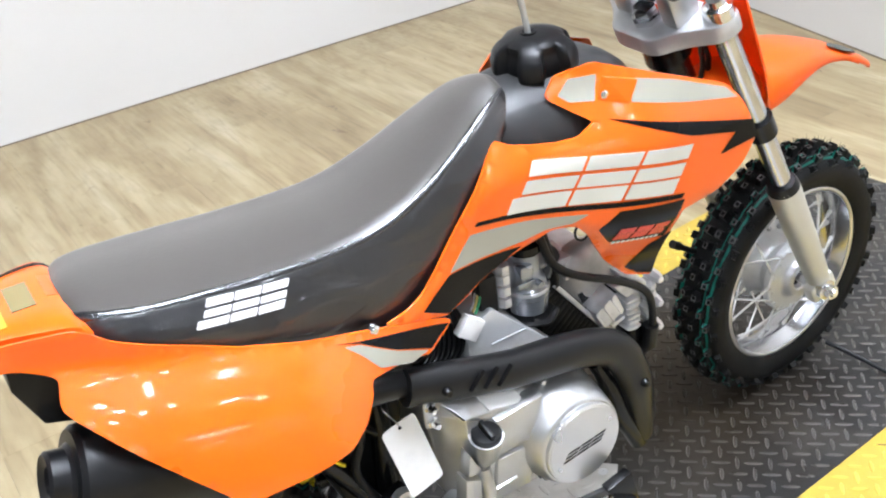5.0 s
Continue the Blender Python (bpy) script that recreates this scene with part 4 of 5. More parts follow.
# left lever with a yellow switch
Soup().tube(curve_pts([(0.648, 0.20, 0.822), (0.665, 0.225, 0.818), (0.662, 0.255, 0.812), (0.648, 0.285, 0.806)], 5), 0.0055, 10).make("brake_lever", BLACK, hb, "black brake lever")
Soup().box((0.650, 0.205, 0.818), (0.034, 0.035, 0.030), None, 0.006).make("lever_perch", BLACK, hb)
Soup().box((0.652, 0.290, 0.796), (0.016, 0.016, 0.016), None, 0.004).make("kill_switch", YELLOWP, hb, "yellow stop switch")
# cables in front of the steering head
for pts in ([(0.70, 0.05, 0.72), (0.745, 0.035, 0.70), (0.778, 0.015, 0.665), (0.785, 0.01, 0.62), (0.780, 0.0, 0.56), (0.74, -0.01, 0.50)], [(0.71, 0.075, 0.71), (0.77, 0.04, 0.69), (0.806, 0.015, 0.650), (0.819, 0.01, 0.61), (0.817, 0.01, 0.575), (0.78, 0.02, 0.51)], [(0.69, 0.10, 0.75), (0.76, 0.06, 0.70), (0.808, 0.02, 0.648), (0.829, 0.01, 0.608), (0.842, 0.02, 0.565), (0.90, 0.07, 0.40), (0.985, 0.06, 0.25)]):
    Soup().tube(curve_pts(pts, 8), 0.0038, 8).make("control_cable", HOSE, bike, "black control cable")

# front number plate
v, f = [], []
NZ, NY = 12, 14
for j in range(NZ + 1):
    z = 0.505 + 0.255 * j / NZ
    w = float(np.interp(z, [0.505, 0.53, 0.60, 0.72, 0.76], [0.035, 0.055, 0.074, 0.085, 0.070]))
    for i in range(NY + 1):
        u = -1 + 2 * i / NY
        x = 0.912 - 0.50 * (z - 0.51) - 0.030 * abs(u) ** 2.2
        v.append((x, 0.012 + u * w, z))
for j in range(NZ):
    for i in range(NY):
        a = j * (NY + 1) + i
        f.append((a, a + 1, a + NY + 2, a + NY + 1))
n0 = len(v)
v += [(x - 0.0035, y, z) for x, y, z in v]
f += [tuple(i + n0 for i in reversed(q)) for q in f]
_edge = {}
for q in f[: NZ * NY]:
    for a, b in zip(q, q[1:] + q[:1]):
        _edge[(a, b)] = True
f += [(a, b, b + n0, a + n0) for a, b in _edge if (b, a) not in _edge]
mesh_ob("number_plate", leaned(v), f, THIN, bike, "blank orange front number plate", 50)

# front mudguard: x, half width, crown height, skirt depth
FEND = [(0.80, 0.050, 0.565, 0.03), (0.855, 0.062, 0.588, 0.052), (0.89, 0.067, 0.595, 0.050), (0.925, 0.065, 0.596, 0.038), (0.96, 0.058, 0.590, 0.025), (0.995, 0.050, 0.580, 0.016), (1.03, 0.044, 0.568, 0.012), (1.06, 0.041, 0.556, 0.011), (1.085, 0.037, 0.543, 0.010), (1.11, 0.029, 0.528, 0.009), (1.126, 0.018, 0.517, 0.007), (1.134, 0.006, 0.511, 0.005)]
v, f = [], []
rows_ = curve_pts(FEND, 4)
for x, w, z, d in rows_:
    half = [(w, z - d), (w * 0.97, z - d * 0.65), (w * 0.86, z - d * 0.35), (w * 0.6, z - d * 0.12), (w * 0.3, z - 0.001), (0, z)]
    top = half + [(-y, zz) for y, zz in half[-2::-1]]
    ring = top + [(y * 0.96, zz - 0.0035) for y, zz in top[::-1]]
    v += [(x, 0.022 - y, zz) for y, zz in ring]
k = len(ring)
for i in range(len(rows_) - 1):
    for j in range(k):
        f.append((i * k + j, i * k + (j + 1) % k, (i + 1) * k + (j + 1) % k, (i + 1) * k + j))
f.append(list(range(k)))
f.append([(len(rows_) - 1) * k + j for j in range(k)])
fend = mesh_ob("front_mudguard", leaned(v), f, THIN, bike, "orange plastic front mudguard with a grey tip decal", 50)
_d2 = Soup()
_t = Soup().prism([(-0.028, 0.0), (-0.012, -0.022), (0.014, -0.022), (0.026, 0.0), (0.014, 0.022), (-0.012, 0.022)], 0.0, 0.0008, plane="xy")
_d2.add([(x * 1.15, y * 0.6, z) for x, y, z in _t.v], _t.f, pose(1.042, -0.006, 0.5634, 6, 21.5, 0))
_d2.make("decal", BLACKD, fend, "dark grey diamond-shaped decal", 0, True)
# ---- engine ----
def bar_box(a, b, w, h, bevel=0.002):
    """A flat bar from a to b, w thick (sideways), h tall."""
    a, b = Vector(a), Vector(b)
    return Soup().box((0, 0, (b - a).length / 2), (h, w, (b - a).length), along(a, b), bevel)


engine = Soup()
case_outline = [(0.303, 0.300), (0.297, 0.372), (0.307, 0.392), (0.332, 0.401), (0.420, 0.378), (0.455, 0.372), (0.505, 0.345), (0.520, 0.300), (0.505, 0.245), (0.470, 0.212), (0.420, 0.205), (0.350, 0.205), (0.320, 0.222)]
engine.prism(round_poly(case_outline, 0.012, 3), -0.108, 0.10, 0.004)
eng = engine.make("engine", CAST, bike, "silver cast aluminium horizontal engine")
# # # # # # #
- [Exercise description] Copy out all lines that carry the word "with".

- [Full response]
Continue the Blender Python (bpy) script that recreates this scene with part 4 of 5. More parts follow.
# left lever with a yellow switch
fend = mesh_ob("front_mudguard", leaned(v), f, THIN, bike, "orange plastic front mudguard with a grey tip decal", 50)